═══ RAW DATA

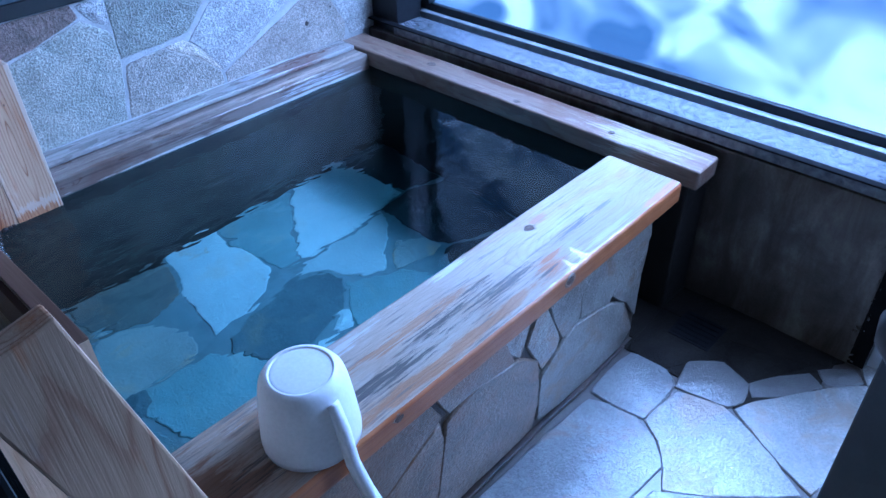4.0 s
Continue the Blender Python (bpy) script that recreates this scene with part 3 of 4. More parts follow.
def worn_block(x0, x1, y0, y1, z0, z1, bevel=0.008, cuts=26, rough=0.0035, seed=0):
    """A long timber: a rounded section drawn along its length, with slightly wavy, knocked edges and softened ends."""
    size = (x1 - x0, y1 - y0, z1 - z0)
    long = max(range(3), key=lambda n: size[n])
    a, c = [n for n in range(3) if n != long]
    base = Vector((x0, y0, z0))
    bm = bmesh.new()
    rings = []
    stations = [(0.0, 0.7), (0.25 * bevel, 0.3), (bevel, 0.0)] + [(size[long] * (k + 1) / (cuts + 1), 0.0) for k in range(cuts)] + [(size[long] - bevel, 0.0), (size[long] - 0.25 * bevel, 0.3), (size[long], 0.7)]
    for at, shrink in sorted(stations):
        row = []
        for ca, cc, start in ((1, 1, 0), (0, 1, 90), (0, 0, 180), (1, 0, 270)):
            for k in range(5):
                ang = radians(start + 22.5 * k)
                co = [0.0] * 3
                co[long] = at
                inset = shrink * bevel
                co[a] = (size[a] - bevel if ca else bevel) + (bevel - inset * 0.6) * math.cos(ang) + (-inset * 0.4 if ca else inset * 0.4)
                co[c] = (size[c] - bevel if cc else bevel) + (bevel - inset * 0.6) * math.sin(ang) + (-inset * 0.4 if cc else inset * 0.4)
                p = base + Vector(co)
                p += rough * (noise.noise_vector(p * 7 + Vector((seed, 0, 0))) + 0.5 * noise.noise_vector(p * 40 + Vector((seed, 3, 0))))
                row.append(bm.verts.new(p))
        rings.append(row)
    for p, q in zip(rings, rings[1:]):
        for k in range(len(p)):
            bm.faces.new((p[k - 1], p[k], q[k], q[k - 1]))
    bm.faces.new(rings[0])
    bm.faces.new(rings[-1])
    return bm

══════

Restate the data above word for word. Do not include the images.

THE COMPLETED TASK.
4.0 s
Continue the Blender Python (bpy) script that recreates this scene with part 3 of 4. More parts follow.
def worn_block(x0, x1, y0, y1, z0, z1, bevel=0.008, cuts=26, rough=0.0035, seed=0):
    """A long timber: a rounded section drawn along its length, with slightly wavy, knocked edges and softened ends."""
    size = (x1 - x0, y1 - y0, z1 - z0)
    long = max(range(3), key=lambda n: size[n])
    a, c = [n for n in range(3) if n != long]
    base = Vector((x0, y0, z0))
    bm = bmesh.new()
    rings = []
    stations = [(0.0, 0.7), (0.25 * bevel, 0.3), (bevel, 0.0)] + [(size[long] * (k + 1) / (cuts + 1), 0.0) for k in range(cuts)] + [(size[long] - bevel, 0.0), (size[long] - 0.25 * bevel, 0.3), (size[long], 0.7)]
    for at, shrink in sorted(stations):
        row = []
        for ca, cc, start in ((1, 1, 0), (0, 1, 90), (0, 0, 180), (1, 0, 270)):
            for k in range(5):
                ang = radians(start + 22.5 * k)
                co = [0.0] * 3
                co[long] = at
                inset = shrink * bevel
                co[a] = (size[a] - bevel if ca else bevel) + (bevel - inset * 0.6) * math.cos(ang) + (-inset * 0.4 if ca else inset * 0.4)
                co[c] = (size[c] - bevel if cc else bevel) + (bevel - inset * 0.6) * math.sin(ang) + (-inset * 0.4 if cc else inset * 0.4)
                p = base + Vector(co)
                p += rough * (noise.noise_vector(p * 7 + Vector((seed, 0, 0))) + 0.5 * noise.noise_vector(p * 40 + Vector((seed, 3, 0))))
                row.append(bm.verts.new(p))
        rings.append(row)
    for p, q in zip(rings, rings[1:]):
        for k in range(len(p)):
            bm.faces.new((p[k - 1], p[k], q[k], q[k - 1]))
    bm.faces.new(rings[0])
    bm.faces.new(rings[-1])
    return bm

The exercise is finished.